If this is your first time running vnc on Folio2, you will be prompted for a password to protect the server. Please then kill the server and edit its config file.

$ vncserver -kill :10

Update the ~/.vnc/xstartup config file.

# Uncomment the following two lines for normal desktop:
unset SESSION_MANAGER
exec /etc/X11/xinit/xinitrc

Now, start a vnc server again on Folio2.

$ vncserver :10 -nohttpd -name FOLIO2 -depth 16 -geometry 1024x768

If you are using TigerVNC, the client will set up an ssh tunnel automatically with the -via option. Start a vncviewer client locally on your laptop, matching the Folio2 vncserver display number.

$ vncviewer -PreferredEncoding Tight -LowColourLevel 1 -passwd ~/.vnc/passwd -via folio2.physics.upenn.edu :10

When finished, the client may be closed and the server will continue to run in the background. To end the desktop session, use the -kill option on Folio2.

$ vncserver -kill :10

Note that these last three commands can easily be aliased in your ~/.bashrc file:

alias vncstart='vncserver :10 -nohttpd -name FOLIO2 -depth 16 -geometry 1024x768'
alias vncstop='vncserver -kill :10'
alias vncfolio='vncviewer -PreferredEncoding Tight -LowColourLevel 1 -passwd ~/.vnc/passwd -via folio2.sas.upenn.edu :10'

job queues

The job queues and scheduling on the Folio2 cluster are handled by Son of Grid Engine (SGE). Grid Engine is commercially supported by Oracle, so you may find the latest documentation from Oracle useful:

A job is a shell script that will run your required code. Jobs are added to a queue with the qsub command. The CPU cores/slots and available memory on the cluster are finite resources. When resources are free, the scheduler will start the next highest priority job. Job scheduling is weighted by multiple factors and very good about assigning priority. Folio2 uses a priority scheme referred to as a user-level fairshare algorithm.

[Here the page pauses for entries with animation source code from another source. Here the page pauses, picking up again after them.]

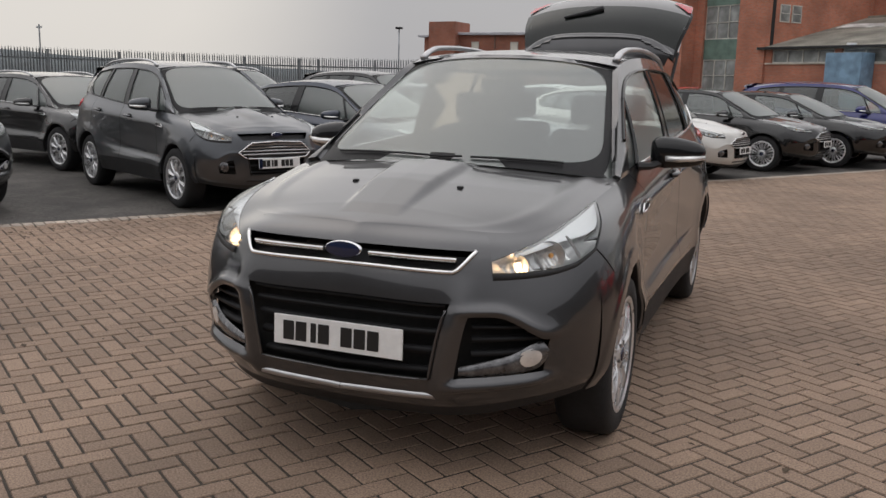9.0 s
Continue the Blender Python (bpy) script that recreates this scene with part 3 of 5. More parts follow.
            if self.grille_kind in ("wide", "dark"):
                a = np.linspace(0, 1.245, 12)
                g = Mesher().grid(np.stack([skin(a, np.full_like(a, q), .002) for q in np.linspace(3.38, 4.02, 7)], 1), None, mirror=True)
                self.add("nose_cover", g, self.paint)
            # six-sided grille, widest low down
            a = np.linspace(0, 1.20, 15)
            lo, hi = np.interp(a, [0, .98, 1.20], [2.02, 2.05, 2.42]), np.interp(a, [0, .80, 1.20], [3.22, 3.18, 2.46])
            t = np.linspace(0, 1, 8)
            V = lo[:, None] + (hi - lo)[:, None] * t
            U = np.broadcast_to(a[:, None], V.shape)
            wide = self.add("wide_grille", Mesher().grid(skin(U, V, .004), None, mirror=True), M_BLACK, label="wide black grille")
            for v in (2.32, 2.56, 2.80, 3.02):
                e = np.interp(v, [2.05, 2.44, 3.20], [.98, 1.16, .80]) - .03
                q = np.linspace(0, e, 10)
                g = Mesher().grid(np.stack([skin(q, np.full_like(q, v + dv), o) for dv, o in ((-.05, .004), (-.035, .016), (.035, .016), (.05, .004))], 1), None, mirror=True)
                self.add("grille_bar", g, M_GLOSSBLACK if self.grille_kind == "dark" else M_SILVER, wide, "black grille bar" if self.grille_kind == "dark" else "bright grille bar")
            ring = np.concatenate([skin(a, hi, .010), skin(a[::-1], lo[::-1], .010)])
            both = [Vector(p) for p in ring] + [Vector((-p[0], p[1], p[2])) for p in ring[::-1][1:]]
            self.add_bm("grille_trim", tube_bm(both, .009, 6), M_CHROME, wide, "chrome grille surround", smooth=True)
        bm = lathe_bm([(1.0, .0), (1.0, -.008), (.93, -.012)], "Y", 32)
        bmesh.ops.scale(bm, vec=(.074, 1, .031), verts=bm.verts)
        c = skin(0.0, 3.74, .012)
        bmesh.ops.translate(bm, vec=Vector(c), verts=bm.verts)
        ring = self.add_bm("badge", bm, M_CHROME, label="oval badge with a bright rim", smooth=True)
        bm = lathe_bm([(.93, -.012), (.8, -.0135), (.0001, -.0145)], "Y", 32)
        bmesh.ops.scale(bm, vec=(.074, 1, .031), verts=bm.verts)
        bmesh.ops.translate(bm, vec=Vector(c), verts=bm.verts)
        self.add_bm("badge_face", bm, M_BADGE, ring, smooth=True)
        # number plate
        c = self.warp(skin(0.0, 1.78, .022 if self.grille_kind == "two_bar" else .03))
        plate_parts(self.thing, c[0], c[1], c[2], -2, False, face=-1, blue=self.blue)
        # headlamps: housing, bowls, bulbs, cover
        for s in (1, -1):
            k = np.array([s, 1, 1])
            a = np.linspace(LAMP_U[0], LAMP_U[-1], 40)
            lo, hi = np.interp(a, LAMP_U, LAMP_LOW), np.interp(a, LAMP_U, LAMP_TOP)
            t = np.linspace(0, 1, 9)
            V = lo[:, None] + (hi - lo)[:, None] * t
            U = np.broadcast_to(a[:, None], V.shape)
            deep = -.055 * np.clip(np.minimum(t, 1 - t) * 6, 0, 1)[None] * np.clip(np.minimum(a - a[0], a[-1] - a) * 5, 0, 1)[:, None] - .002
            P = skin(U, V, deep)
            lamp = self.add("headlamp", Mesher().grid(P * k), M_LAMP_WHITE, label="clear headlamp with bright reflectors" + (", lit" if self.lit else ""))
            self.add("lamp_cover", Mesher().grid(skin(U, V, .003 + .006 * np.clip(np.minimum(t, 1 - t) * 8, 0, 1)[None] * np.ones_like(U)) * k), M_COVER, lamp)
            # fluted reflectors with dark dividers between them
            for ua, ub, fl in ((1.50, 2.02, 5), (2.08, 2.60, 4)):
                af, tf = np.linspace(ua, ub, 8 * fl + 1), np.linspace(.08, .60, 6)
                lf, hf = np.interp(af, LAMP_U, LAMP_LOW), np.interp(af, LAMP_U, LAMP_TOP)
                Vf = lf[:, None] + (hf - lf)[:, None] * tf
                wave = -.040 + .012 * np.abs(np.sin(np.linspace(0, fl * math.pi, len(af))))[:, None] - .018 * np.sin(tf / .68 * math.pi)[None]
                self.add("reflector", Mesher().grid(skin(np.broadcast_to(af[:, None], Vf.shape), Vf, wave) * k), M_LAMP_IN, lamp, "fluted chrome reflector")
            for ud in (2.05, 2.64):
                ld, hd_ = np.interp(ud, LAMP_U, LAMP_LOW), np.interp(ud, LAMP_U, LAMP_TOP)
                vd = np.linspace(ld + .03, ld + (hd_ - ld) * .68, 6)
                self.add_bm("lamp_divider", tube_bm([Vector(skin(ud, q, -.012) * k) for q in vd], .006, 6), M_DISC, lamp)
            for uu, vv, r in ((1.78, 3.66, .042), (2.28, 3.84, .056)):
                c = skin(uu, vv, -.030) * k
                bm = bmesh.new()
                lathe_disc(bm, c, r, .035)
                bowl = self.add_bm("reflector_bowl", bm, M_LAMP_IN, lamp, smooth=True)
                bm = bmesh.new()
                q = bmesh.ops.create_uvsphere(bm, u_segments=10, v_segments=6, radius=.010)
                bmesh.ops.translate(bm, vec=Vector(c) + Vector((0, .012, 0)), verts=q["verts"])
                self.add_bm("bulb", bm, M_WARM if self.lit and uu < 2 else M_AMBER, lamp, smooth=True)
            # white strip along the lamp's top and outer end, painting in the sky's reflection
            lo2 = lo + (hi - lo) * np.interp(a, [1.4, 2.0, 2.5, 2.9, 3.2], [.80, .72, .62, .40, .15])
            tg = np.linspace(0, 1, 4)
            Vg = lo2[6:, None] + (hi - .03 - lo2)[6:, None] * tg
            Ug = np.broadcast_to(a[6:, None], Vg.shape)
            self.add("light_guide", Mesher().grid(skin(Ug, Vg, -.012 + .004 * np.sin(tg * math.pi)[None] * np.ones_like(Ug)) * k), M_LAMP_SHEEN, lamp, "white lamp strip with the sky's sheen in its colour")
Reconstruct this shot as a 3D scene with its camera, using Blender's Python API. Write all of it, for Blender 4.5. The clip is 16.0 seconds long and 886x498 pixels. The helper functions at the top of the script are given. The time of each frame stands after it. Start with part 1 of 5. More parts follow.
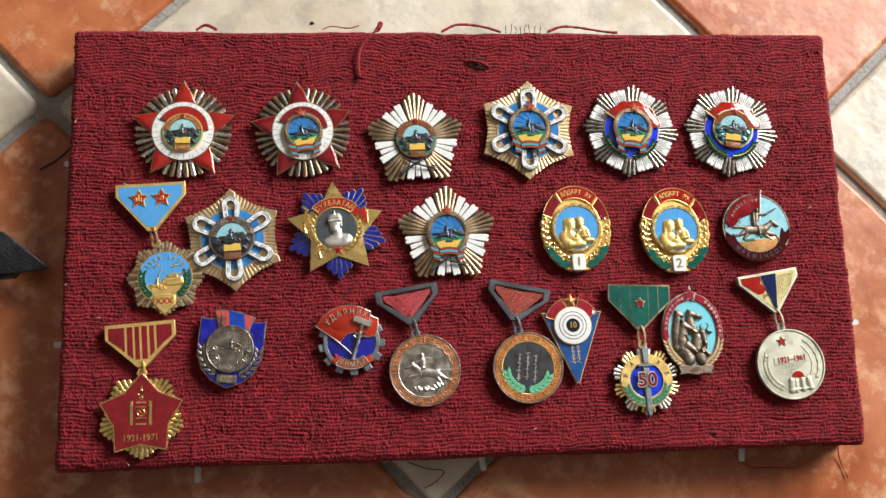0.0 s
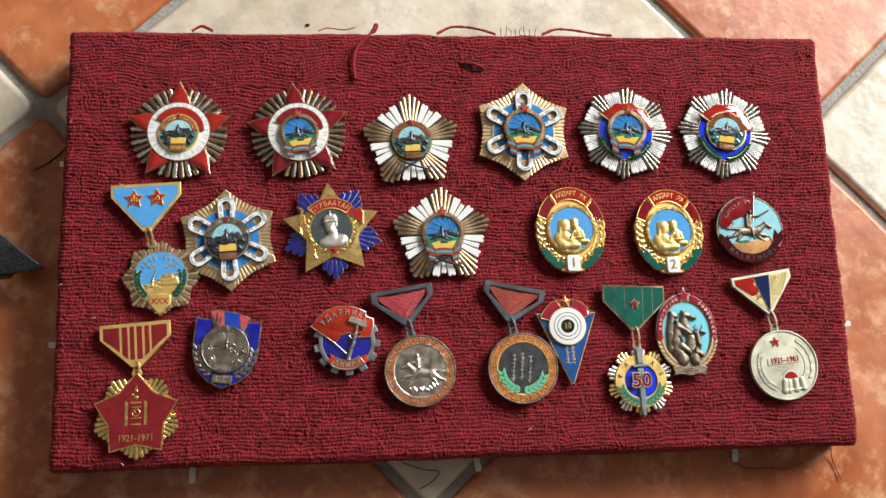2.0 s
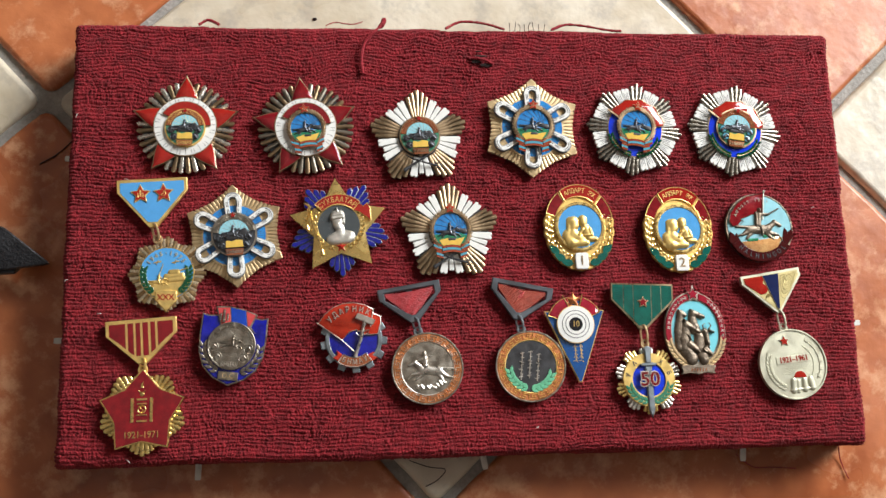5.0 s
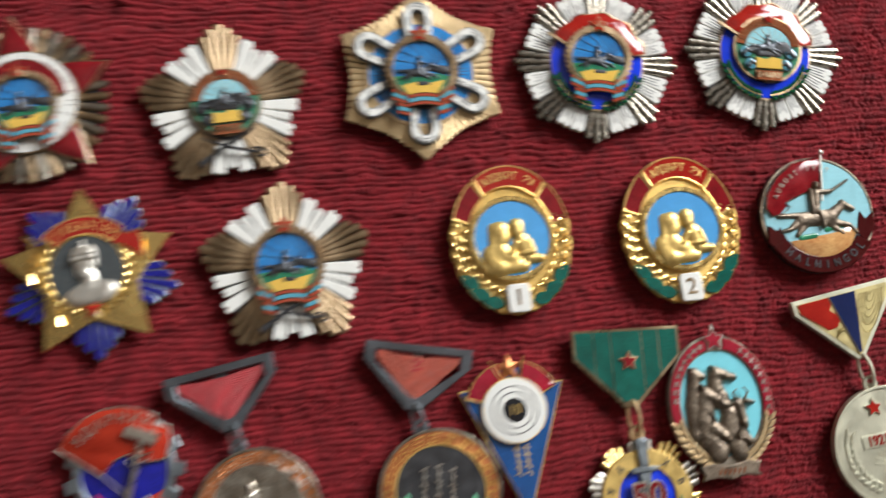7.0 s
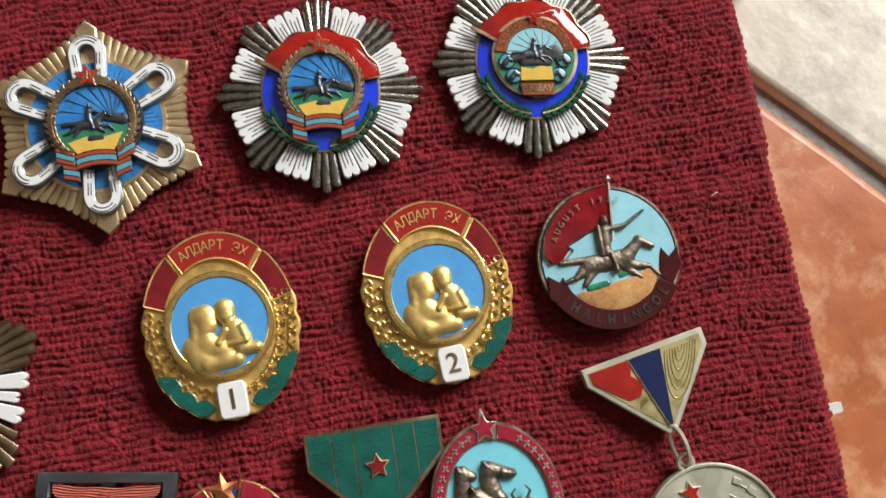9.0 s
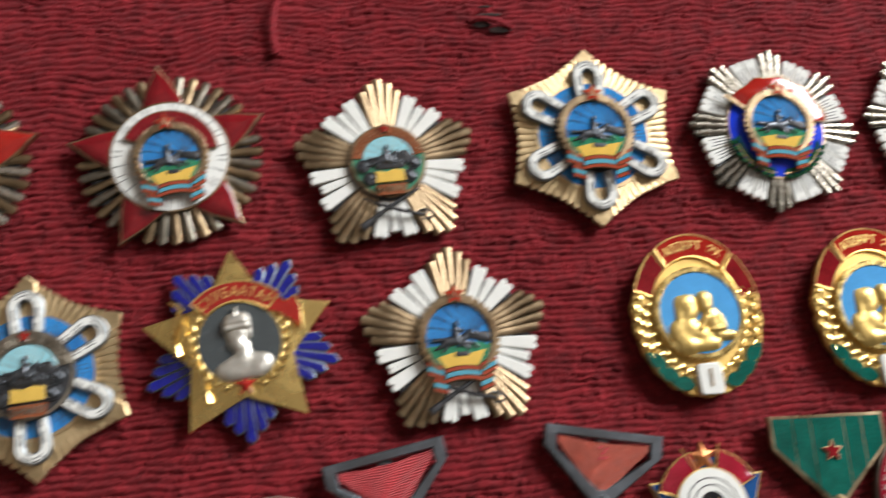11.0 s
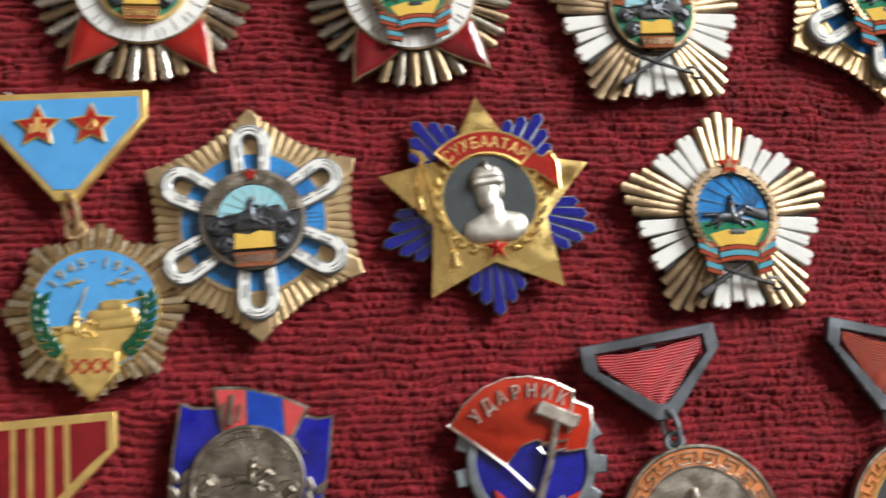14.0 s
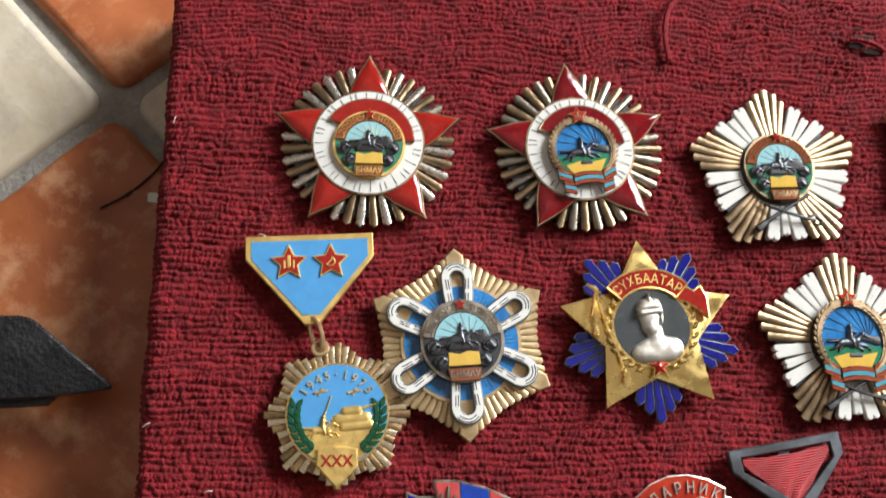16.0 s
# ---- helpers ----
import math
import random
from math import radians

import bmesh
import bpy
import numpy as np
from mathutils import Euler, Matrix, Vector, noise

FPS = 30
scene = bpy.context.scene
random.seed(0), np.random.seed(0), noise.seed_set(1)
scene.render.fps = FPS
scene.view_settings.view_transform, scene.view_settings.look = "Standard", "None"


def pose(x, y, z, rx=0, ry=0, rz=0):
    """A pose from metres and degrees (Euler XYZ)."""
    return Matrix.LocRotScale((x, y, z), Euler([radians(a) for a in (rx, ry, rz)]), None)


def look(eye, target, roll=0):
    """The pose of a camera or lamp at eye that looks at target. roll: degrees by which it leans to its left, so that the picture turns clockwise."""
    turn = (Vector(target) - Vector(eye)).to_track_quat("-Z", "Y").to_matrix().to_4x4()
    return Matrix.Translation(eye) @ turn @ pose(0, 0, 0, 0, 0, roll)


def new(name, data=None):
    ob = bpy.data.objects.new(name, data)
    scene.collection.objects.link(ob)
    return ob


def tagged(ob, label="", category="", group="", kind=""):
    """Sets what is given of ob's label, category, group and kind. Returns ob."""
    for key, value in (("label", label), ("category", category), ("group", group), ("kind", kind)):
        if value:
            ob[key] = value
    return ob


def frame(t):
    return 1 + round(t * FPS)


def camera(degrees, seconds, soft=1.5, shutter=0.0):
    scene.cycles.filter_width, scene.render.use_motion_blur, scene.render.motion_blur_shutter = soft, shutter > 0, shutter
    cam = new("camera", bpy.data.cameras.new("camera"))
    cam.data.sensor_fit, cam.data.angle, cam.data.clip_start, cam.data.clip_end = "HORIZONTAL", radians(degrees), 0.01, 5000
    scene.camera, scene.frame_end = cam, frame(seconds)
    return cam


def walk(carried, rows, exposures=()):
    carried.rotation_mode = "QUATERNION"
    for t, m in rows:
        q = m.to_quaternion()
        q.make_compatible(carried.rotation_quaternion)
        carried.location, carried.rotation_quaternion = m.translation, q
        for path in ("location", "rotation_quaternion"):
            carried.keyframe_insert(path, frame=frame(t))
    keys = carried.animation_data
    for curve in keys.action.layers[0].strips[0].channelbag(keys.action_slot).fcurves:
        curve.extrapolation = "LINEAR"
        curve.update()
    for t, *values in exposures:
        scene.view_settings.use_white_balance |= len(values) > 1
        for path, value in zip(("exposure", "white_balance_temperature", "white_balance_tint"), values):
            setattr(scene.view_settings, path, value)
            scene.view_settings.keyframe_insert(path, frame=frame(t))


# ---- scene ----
cam = camera(51.0, 16.0, soft=1.5, shutter=0.5)
PATH = [
    (0, (-0.04210, -0.09327, 0.46819), (0.00214, 0.00902, -0.01923), 22.015),
    (0.5, (-0.04395, -0.09261, 0.46972), (0.00074, 0.00929, -0.01774), 22.499),
    (1, (-0.04499, -0.09482, 0.46855), (0.00094, 0.00915, -0.01836), 22.632),
    (1.5, (-0.04330, -0.09408, 0.46998), (0.00346, 0.00892, -0.01706), 23.103),
    (2, (-0.04432, -0.09628, 0.46859), (0.00475, 0.00936, -0.01765), 23.588),
    (2.5, (-0.04352, -0.09532, 0.46995), (0.00461, 0.00949, -0.01656), 23.441),
    (3, (-0.04431, -0.09584, 0.46843), (0.00545, 0.00871, -0.01798), 24.219),
    (3.5, (-0.04534, -0.09417, 0.46946), (0.00410, 0.00974, -0.01712), 24.196),
    (6, (-0.04796, -0.09184, 0.45380), (-0.00050, 0.00848, -0.03373), 24.356),
    (6.5, (-0.04074, -0.07638, 0.38237), (0.00394, 0.02171, -0.10587), 22.385),
    (7, (0.01934, -0.03340, 0.28572), (0.06806, 0.04522, -0.20565), 26.259),
    (7.5, (0.06647, -0.01557, 0.24811), (0.11701, 0.03894, -0.24633), 33.852),
    (8, (0.09617, -0.00852, 0.24059), (0.14903, 0.03629, -0.25459), 38.945),
    (8.2, (0.09751, -0.00992, 0.23779), (0.15092, 0.03838, -0.25700), 36.831),
    (10.3, (0.03479, -0.01992, 0.24883), (0.12200, 0.10277, -0.22797), 27.452),
    (10.5, (0.01269, -0.02274, 0.25018), (0.10475, 0.10678, -0.22390), 28.214),
    (11, (-0.03285, -0.03120, 0.25555), (0.03288, 0.09857, -0.22282), 22.246),
    (11.5, (-0.06177, -0.04146, 0.23221), (-0.00308, 0.08402, -0.24822), 21.969),
    (12, (-0.06780, -0.03894, 0.20531), (-0.01257, 0.08119, -0.27689), 22.076),
    (12.5, (-0.06728, -0.03620, 0.20308), (-0.01051, 0.07829, -0.28032), 23.883),
    (13, (-0.06675, -0.03591, 0.20354), (-0.00977, 0.07747, -0.28009), 24.300),
    (13.5, (-0.06800, -0.03880, 0.20394), (-0.00965, 0.07725, -0.27890), 24.563),
    (14, (-0.08689, -0.04382, 0.21393), (-0.02929, 0.06839, -0.26990), 26.111),
    (14.5, (-0.12194, -0.05253, 0.22157), (-0.06678, 0.06491, -0.26130), 25.591),
    (15, (-0.14048, -0.05934, 0.23969), (-0.09179, 0.06000, -0.24341), 23.418),
    (15.5, (-0.13577, -0.04575, 0.24912), (-0.08873, 0.08278, -0.23178), 20.816),
    (16, (-0.13007, -0.03893, 0.25693), (-0.08604, 0.10488, -0.21992), 17.234),
]
walk(cam, [(t, look(eye, target, roll)) for t, eye, target, roll in PATH],
     exposures=[(0.0, 0.0), (6.2, 0.0), (7.2, -0.25), (8.2, -0.3), (10.5, -0.25), (11.6, -0.05), (12.2, 0.0), (14.0, 0.0), (15.0, 0.15), (16.0, 0.1)])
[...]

Jobs enter the a queue in the queue-wait state (qw) and will then enter the run (r) state when able. Job state and queue information can be obtained with the qstat command.

  • all.q
    • default
    • one week limit
    • nodes 1-22
  • blanco.q
    • node23

submitting jobs

overview

To submit jobs, do not specify queues. Instead, specify job length or priority.

all.q:

       $ qsub -l h_rt=01:00:00 job.sh
       $ qsub -l low,h_rt=01:00:00 lowjob.sh

 

simple batch job

 

Please see the example script located at

/usr/global/sge/examples/jobs/simple.sh

simple parallel job

 

mpi_hello.c example:


// a simple mpi test
// compile with:
// $ mpicc -o ~/mpi_hello mpi_hello.c
#include <stdio.h>
#include <mpi.h>
int main (argc, argv)
int argc;
char *argv[];
{
int rank,size;
MPI_Init(&argc,&argv); /* starts MPI */
MPI_Comm_rank(MPI_COMM_WORLD,&rank); /* get current process id */
MPI_Comm_size(MPI_COMM_WORLD,&size); /* get number of processes */
printf("Hello world from process %d of %d\n",rank,size);
MPI_Finalize();
return 0;
}

mpi_hello.sh example:

#!/bin/sh<br>
## a simple openmpi example<br>
## submit with:<br>
## $ qsub ~/mpi_hello.sh<br>
# Export all environment variables<br>
#$ -V<br>
# Your job name
#$ -N mpi_hello
# Use current working directory
#$ -cwd
# Join stdout and stderr
#$ -j y
# PARALLEL ENVIRONMENT:
#$ -pe ompi 16
# Enable resource reservation
#$ -R y
# The max hard walltime for this job is 16 minutes (after this it will be killed)
#$ -l h_rt=00:16:00
# The max soft walltime for this job is 15 minute (after this SIGUSR2 will be sent)
#$ -l s_rt=00:15:00
# The following is for reporting only. It is not really needed
# to run the job. It will show up in your output file.
echo "Got $NSLOTS processors."
# The mpirun command.
mpirun -np $NSLOTS ~/mpi_hello

 

array jobs

If you will be submitting many hundreds or thousands of similar jobs, a more manageable way to submit them is with array jobs. An array job is specified with a specific option provided to a single qsub command. It will run many iterations of a single job script, passed to the qsub command as an argument. Array jobs can be specified with the -t option. For instance, to qsub an array job that iterates 1000 times and limits itself to a maximum of 10 simultaneous tasks:


qsub -t 1000 -tc 10 myarrayjob.sh

 

Within the job script, you may reference the variable $SGE_TASK_ID to differentiate each of the individual runs, from 1 to 1000.

man pages

Please run these commands for more information:

  • man qsub
  • man qstat
  • man qacct

 storage

data directories

  • /data3
  • /data4

file search

Please do not use the find command to search for files on the data partitions. Instead, use the "locate" command to search the weekly-updated database of files.